Cependant, à chaque fois, il ne pouvait pas s’empêcher de rappeler mon « sulfureux » passé, il y avait toujours un astérisque à la fin pour parler de 2004 et des « néo-nazis » de Châteauroux. En 2020, je le retrouve pour les élections, il parle de ma candidature en s’efforçant de toujours mettre en valeur mon « passé d’ultra droite ». En 2019, j’ai eu un non-lieu partiel qui m’innocentait… pourtant aux sénatoriales de 2020, Slézak modifie son habituel astérisque de bas-de-page, il écrit que j’ai été innocenté, mais il laisse entendre que c’est dû au laxisme de la justice ! C’est un mensonge par omission ! Je l’ai forcé à diffuser mon droit de réponse, et je l’ai aussi trainé au tribunal, j’ai gagné le procès ! Avant il voulait que nous ayons des rapports « professionnels et cordiaux », depuis il ne me rappelle plus (rires).

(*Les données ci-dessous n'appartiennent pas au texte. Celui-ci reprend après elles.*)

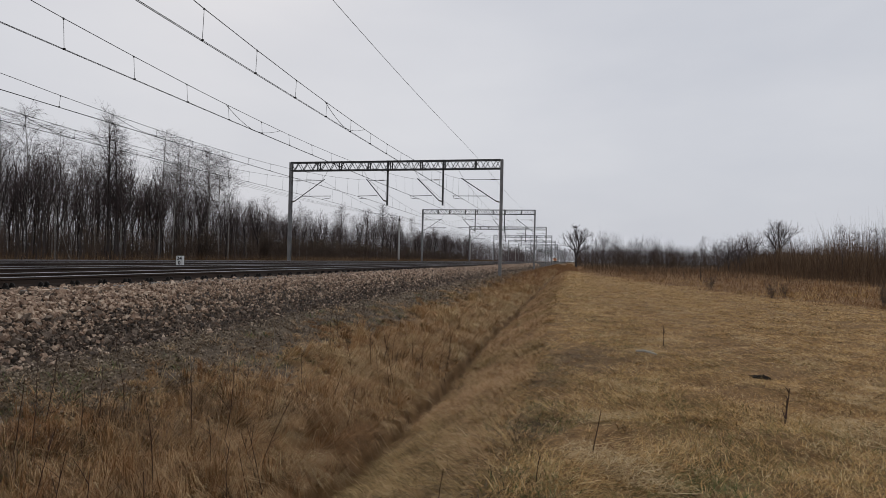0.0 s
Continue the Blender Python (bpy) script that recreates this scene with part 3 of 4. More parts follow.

Pour Mascle, son dernier article sur moi, en 2014, était un torchon complet ! Il mentait délibérément en m’accusant d’avoir détourné un cours d’eau pour alimenter le château. J’avais déboulé à la Nouvelle République pour le voir en quatre yeux, ça c’était plutôt mal passé…
Le mot de la fin ?
Maintenant que les journalistes savent que je peux les mettre au tribunal ils sont plus tranquilles ! Mais le problème reste entier : le tribunal médiatique est perpétuel ! Toute ma vie je paierai ma réputation que m’a fait la presse, dans mes relations sociales, surtout professionnelles. Vous savez, quand on dit de vous que vous êtes un « nazi », vous êtes entièrement déshumanisé, on peut tout dire de vous, tout faire de vous, car vous représentez le mal absolu.